WRITTEN EXERCISE: Return each line of the data below exactly, omitting any pictures.

DATA:
——————————

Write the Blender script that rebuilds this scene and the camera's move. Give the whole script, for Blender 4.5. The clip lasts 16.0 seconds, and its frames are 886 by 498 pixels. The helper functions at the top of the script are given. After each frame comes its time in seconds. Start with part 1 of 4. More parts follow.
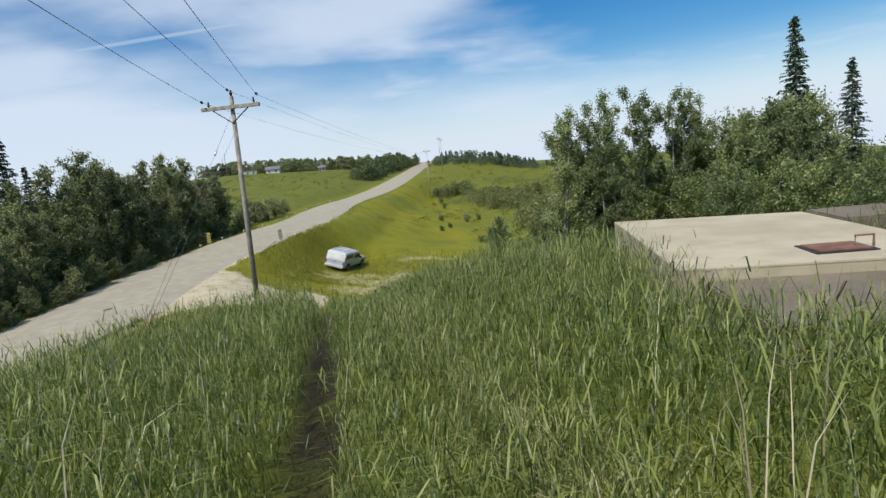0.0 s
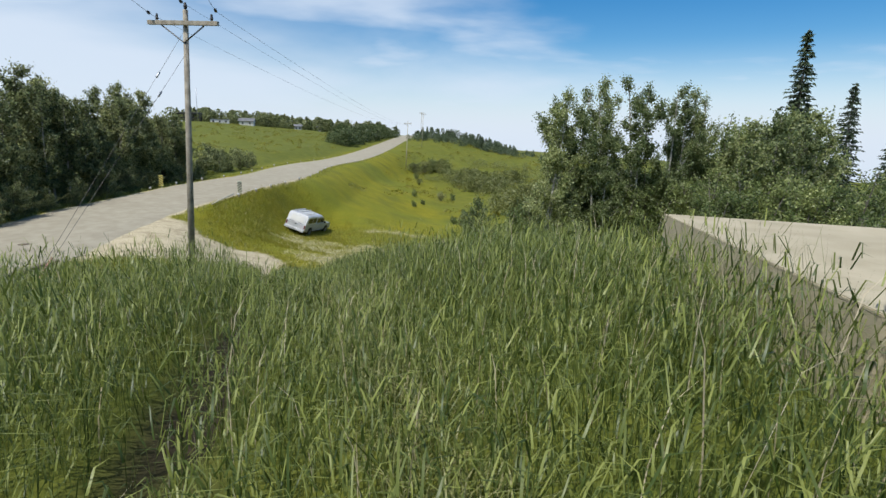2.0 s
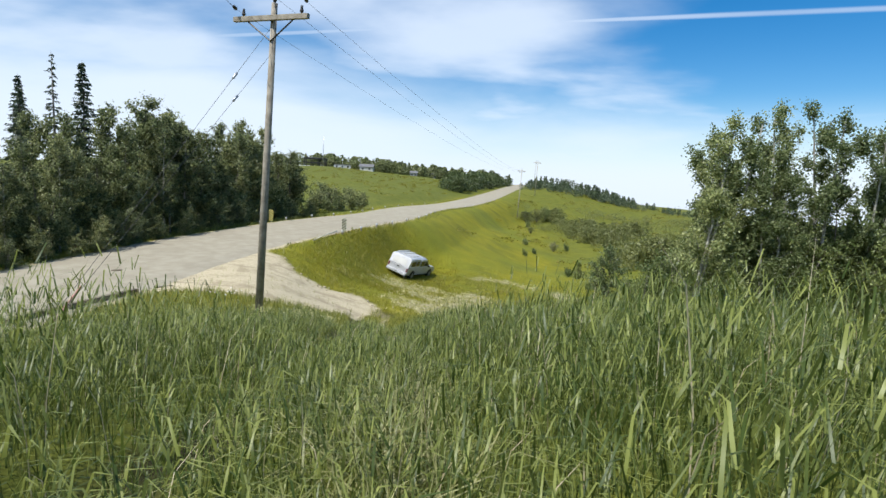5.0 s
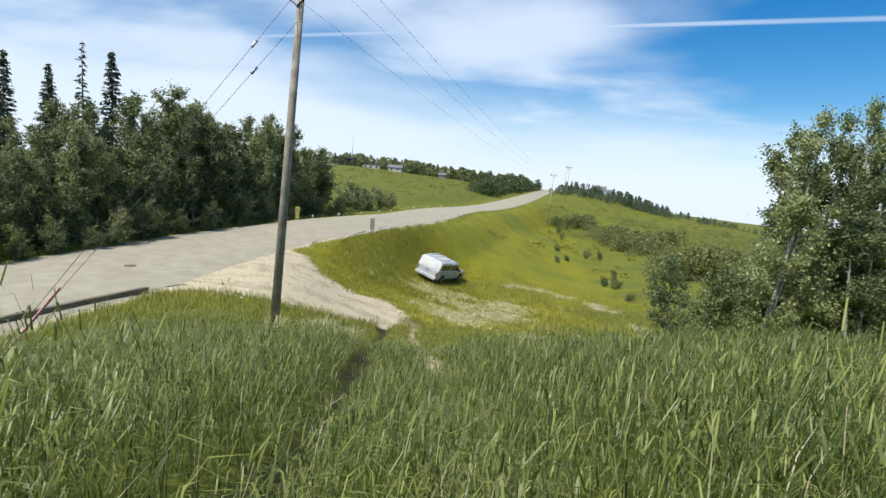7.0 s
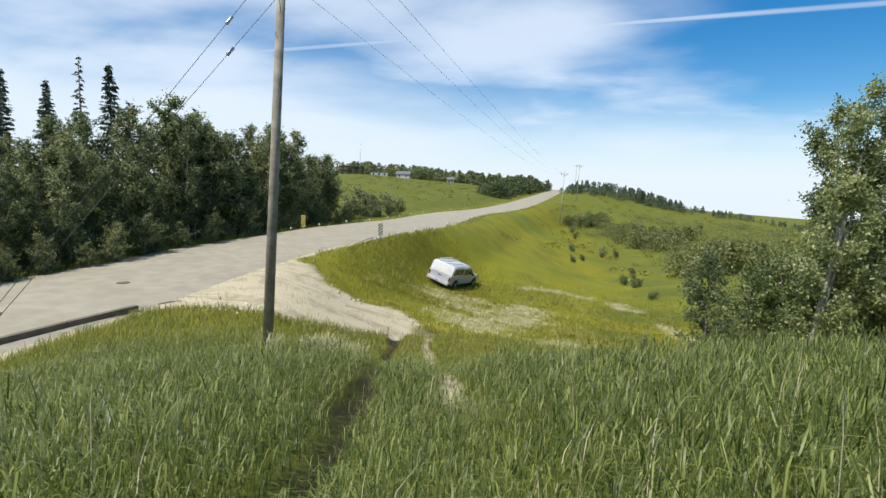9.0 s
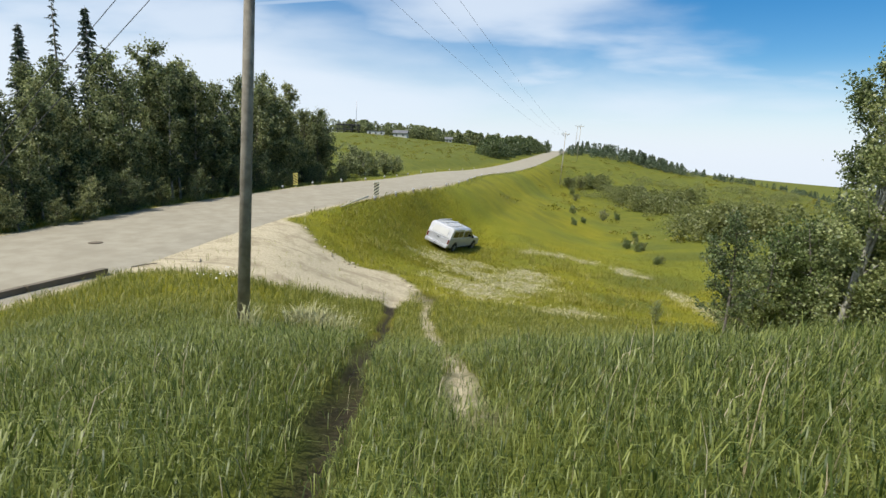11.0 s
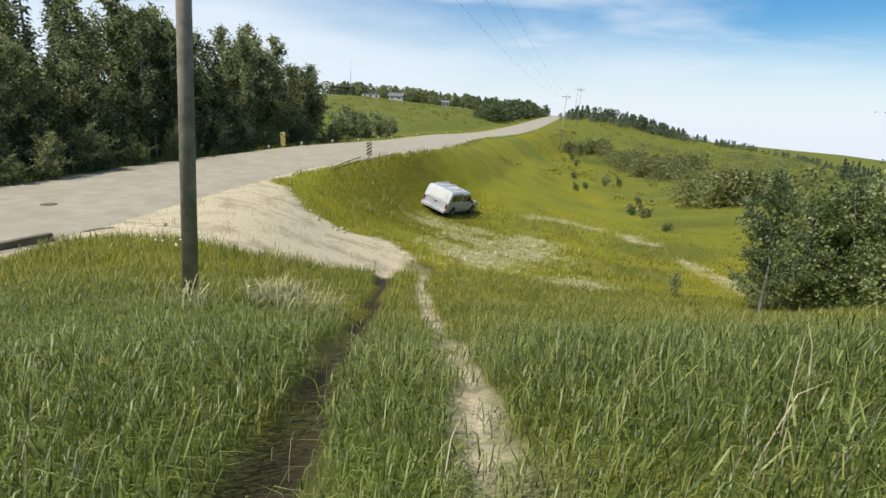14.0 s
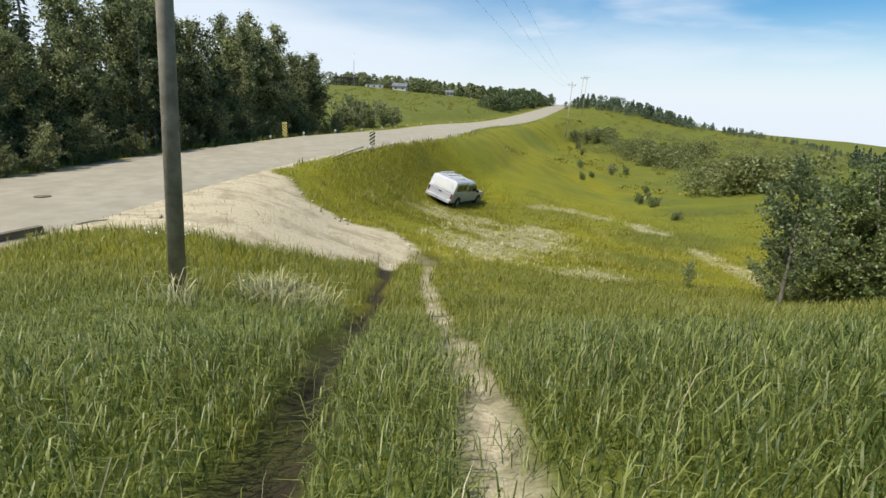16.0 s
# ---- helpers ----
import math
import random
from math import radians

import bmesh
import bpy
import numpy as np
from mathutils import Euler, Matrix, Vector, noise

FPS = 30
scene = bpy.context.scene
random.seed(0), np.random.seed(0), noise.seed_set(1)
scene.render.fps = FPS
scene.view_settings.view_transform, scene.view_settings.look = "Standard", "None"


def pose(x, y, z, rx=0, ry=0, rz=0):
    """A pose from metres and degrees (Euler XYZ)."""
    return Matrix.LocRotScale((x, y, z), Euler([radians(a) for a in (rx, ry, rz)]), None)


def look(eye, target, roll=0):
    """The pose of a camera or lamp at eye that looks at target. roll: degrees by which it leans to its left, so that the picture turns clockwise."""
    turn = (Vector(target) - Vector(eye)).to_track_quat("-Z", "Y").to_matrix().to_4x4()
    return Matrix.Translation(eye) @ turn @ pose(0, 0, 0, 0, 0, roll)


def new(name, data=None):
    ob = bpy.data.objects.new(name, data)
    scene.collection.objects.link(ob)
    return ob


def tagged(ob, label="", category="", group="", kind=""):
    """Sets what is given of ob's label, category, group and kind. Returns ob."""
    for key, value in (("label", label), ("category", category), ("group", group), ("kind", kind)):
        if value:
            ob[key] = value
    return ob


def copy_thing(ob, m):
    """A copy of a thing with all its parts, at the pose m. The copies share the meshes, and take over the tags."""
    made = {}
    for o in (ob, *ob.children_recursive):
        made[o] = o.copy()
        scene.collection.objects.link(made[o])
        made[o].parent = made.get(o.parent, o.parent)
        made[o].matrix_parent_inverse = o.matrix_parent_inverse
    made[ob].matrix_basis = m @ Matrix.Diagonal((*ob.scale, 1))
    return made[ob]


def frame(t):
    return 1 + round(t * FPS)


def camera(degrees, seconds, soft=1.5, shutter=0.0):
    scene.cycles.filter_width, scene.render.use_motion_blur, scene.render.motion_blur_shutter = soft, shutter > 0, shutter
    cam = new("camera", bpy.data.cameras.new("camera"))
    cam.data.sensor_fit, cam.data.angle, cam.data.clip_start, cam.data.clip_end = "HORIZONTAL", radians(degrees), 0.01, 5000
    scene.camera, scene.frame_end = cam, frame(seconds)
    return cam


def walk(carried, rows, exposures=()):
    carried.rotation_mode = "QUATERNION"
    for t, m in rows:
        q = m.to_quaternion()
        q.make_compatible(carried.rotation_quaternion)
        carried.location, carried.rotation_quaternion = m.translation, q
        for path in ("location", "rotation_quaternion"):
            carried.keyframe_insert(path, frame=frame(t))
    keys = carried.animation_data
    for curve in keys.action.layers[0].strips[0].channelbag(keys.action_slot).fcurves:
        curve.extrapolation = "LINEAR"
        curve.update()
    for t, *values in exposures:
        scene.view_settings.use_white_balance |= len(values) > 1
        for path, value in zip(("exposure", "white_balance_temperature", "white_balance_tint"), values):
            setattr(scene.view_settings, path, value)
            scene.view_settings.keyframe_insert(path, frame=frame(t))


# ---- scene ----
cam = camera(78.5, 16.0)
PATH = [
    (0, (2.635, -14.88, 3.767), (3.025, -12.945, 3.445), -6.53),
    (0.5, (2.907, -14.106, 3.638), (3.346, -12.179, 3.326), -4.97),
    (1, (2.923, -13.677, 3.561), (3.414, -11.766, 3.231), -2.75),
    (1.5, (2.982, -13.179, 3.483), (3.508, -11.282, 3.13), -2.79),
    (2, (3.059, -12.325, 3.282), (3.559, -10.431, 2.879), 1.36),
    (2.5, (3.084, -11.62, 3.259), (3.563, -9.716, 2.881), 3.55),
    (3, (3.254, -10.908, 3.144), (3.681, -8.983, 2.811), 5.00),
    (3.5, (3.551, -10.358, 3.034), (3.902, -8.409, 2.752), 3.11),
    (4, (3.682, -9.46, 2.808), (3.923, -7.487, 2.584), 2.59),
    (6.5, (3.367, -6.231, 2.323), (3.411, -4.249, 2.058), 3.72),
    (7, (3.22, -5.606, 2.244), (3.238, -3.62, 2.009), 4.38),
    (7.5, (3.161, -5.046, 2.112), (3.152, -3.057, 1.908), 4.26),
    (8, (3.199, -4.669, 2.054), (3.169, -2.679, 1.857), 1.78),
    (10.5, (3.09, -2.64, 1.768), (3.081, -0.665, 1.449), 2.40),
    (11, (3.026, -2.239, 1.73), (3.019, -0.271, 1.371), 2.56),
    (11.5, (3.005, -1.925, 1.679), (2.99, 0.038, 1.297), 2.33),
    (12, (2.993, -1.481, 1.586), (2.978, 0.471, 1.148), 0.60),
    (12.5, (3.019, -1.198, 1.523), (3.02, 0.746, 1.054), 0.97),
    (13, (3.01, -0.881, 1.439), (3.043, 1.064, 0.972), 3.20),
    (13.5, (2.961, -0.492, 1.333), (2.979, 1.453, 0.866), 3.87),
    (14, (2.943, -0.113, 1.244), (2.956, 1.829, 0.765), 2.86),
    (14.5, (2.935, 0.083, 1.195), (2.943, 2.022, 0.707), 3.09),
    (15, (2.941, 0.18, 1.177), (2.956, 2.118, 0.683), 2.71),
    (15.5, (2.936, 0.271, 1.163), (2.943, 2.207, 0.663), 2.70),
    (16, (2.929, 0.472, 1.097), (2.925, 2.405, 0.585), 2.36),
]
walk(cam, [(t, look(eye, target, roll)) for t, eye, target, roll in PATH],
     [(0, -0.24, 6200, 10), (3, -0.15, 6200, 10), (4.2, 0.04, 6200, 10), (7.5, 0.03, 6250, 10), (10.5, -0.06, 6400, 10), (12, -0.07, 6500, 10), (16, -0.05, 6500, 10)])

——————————

PROBLEM SOLUTION:
Write the Blender script that rebuilds this scene and the camera's move. Give the whole script, for Blender 4.5. The clip lasts 16.0 seconds, and its frames are 886 by 498 pixels. The helper functions at the top of the script are given. After each frame comes its time in seconds. Start with part 1 of 4. More parts follow.
0.0 s
2.0 s
5.0 s
7.0 s
9.0 s
11.0 s
14.0 s
16.0 s
# ---- helpers ----
import math
import random
from math import radians

import bmesh
import bpy
import numpy as np
from mathutils import Euler, Matrix, Vector, noise

FPS = 30
scene = bpy.context.scene
random.seed(0), np.random.seed(0), noise.seed_set(1)
scene.render.fps = FPS
scene.view_settings.view_transform, scene.view_settings.look = "Standard", "None"


def pose(x, y, z, rx=0, ry=0, rz=0):
    """A pose from metres and degrees (Euler XYZ)."""
    return Matrix.LocRotScale((x, y, z), Euler([radians(a) for a in (rx, ry, rz)]), None)


def look(eye, target, roll=0):
    """The pose of a camera or lamp at eye that looks at target. roll: degrees by which it leans to its left, so that the picture turns clockwise."""
    turn = (Vector(target) - Vector(eye)).to_track_quat("-Z", "Y").to_matrix().to_4x4()
    return Matrix.Translation(eye) @ turn @ pose(0, 0, 0, 0, 0, roll)


def new(name, data=None):
    ob = bpy.data.objects.new(name, data)
    scene.collection.objects.link(ob)
    return ob


def tagged(ob, label="", category="", group="", kind=""):
    """Sets what is given of ob's label, category, group and kind. Returns ob."""
    for key, value in (("label", label), ("category", category), ("group", group), ("kind", kind)):
        if value:
            ob[key] = value
    return ob


def copy_thing(ob, m):
    """A copy of a thing with all its parts, at the pose m. The copies share the meshes, and take over the tags."""
    made = {}
    for o in (ob, *ob.children_recursive):
        made[o] = o.copy()
        scene.collection.objects.link(made[o])
        made[o].parent = made.get(o.parent, o.parent)
        made[o].matrix_parent_inverse = o.matrix_parent_inverse
    made[ob].matrix_basis = m @ Matrix.Diagonal((*ob.scale, 1))
    return made[ob]


def frame(t):
    return 1 + round(t * FPS)


def camera(degrees, seconds, soft=1.5, shutter=0.0):
    scene.cycles.filter_width, scene.render.use_motion_blur, scene.render.motion_blur_shutter = soft, shutter > 0, shutter
    cam = new("camera", bpy.data.cameras.new("camera"))
    cam.data.sensor_fit, cam.data.angle, cam.data.clip_start, cam.data.clip_end = "HORIZONTAL", radians(degrees), 0.01, 5000
    scene.camera, scene.frame_end = cam, frame(seconds)
    return cam


def walk(carried, rows, exposures=()):
    carried.rotation_mode = "QUATERNION"
    for t, m in rows:
        q = m.to_quaternion()
        q.make_compatible(carried.rotation_quaternion)
        carried.location, carried.rotation_quaternion = m.translation, q
        for path in ("location", "rotation_quaternion"):
            carried.keyframe_insert(path, frame=frame(t))
    keys = carried.animation_data
    for curve in keys.action.layers[0].strips[0].channelbag(keys.action_slot).fcurves:
        curve.extrapolation = "LINEAR"
        curve.update()
    for t, *values in exposures:
        scene.view_settings.use_white_balance |= len(values) > 1
        for path, value in zip(("exposure", "white_balance_temperature", "white_balance_tint"), values):
            setattr(scene.view_settings, path, value)
            scene.view_settings.keyframe_insert(path, frame=frame(t))


# ---- scene ----
cam = camera(78.5, 16.0)
PATH = [
    (0, (2.635, -14.88, 3.767), (3.025, -12.945, 3.445), -6.53),
    (0.5, (2.907, -14.106, 3.638), (3.346, -12.179, 3.326), -4.97),
    (1, (2.923, -13.677, 3.561), (3.414, -11.766, 3.231), -2.75),
    (1.5, (2.982, -13.179, 3.483), (3.508, -11.282, 3.13), -2.79),
    (2, (3.059, -12.325, 3.282), (3.559, -10.431, 2.879), 1.36),
    (2.5, (3.084, -11.62, 3.259), (3.563, -9.716, 2.881), 3.55),
    (3, (3.254, -10.908, 3.144), (3.681, -8.983, 2.811), 5.00),
    (3.5, (3.551, -10.358, 3.034), (3.902, -8.409, 2.752), 3.11),
    (4, (3.682, -9.46, 2.808), (3.923, -7.487, 2.584), 2.59),
    (6.5, (3.367, -6.231, 2.323), (3.411, -4.249, 2.058), 3.72),
    (7, (3.22, -5.606, 2.244), (3.238, -3.62, 2.009), 4.38),
    (7.5, (3.161, -5.046, 2.112), (3.152, -3.057, 1.908), 4.26),
    (8, (3.199, -4.669, 2.054), (3.169, -2.679, 1.857), 1.78),
    (10.5, (3.09, -2.64, 1.768), (3.081, -0.665, 1.449), 2.40),
    (11, (3.026, -2.239, 1.73), (3.019, -0.271, 1.371), 2.56),
    (11.5, (3.005, -1.925, 1.679), (2.99, 0.038, 1.297), 2.33),
    (12, (2.993, -1.481, 1.586), (2.978, 0.471, 1.148), 0.60),
    (12.5, (3.019, -1.198, 1.523), (3.02, 0.746, 1.054), 0.97),
    (13, (3.01, -0.881, 1.439), (3.043, 1.064, 0.972), 3.20),
    (13.5, (2.961, -0.492, 1.333), (2.979, 1.453, 0.866), 3.87),
    (14, (2.943, -0.113, 1.244), (2.956, 1.829, 0.765), 2.86),
    (14.5, (2.935, 0.083, 1.195), (2.943, 2.022, 0.707), 3.09),
    (15, (2.941, 0.18, 1.177), (2.956, 2.118, 0.683), 2.71),
    (15.5, (2.936, 0.271, 1.163), (2.943, 2.207, 0.663), 2.70),
    (16, (2.929, 0.472, 1.097), (2.925, 2.405, 0.585), 2.36),
]
walk(cam, [(t, look(eye, target, roll)) for t, eye, target, roll in PATH],
     [(0, -0.24, 6200, 10), (3, -0.15, 6200, 10), (4.2, 0.04, 6200, 10), (7.5, 0.03, 6250, 10), (10.5, -0.06, 6400, 10), (12, -0.07, 6500, 10), (16, -0.05, 6500, 10)])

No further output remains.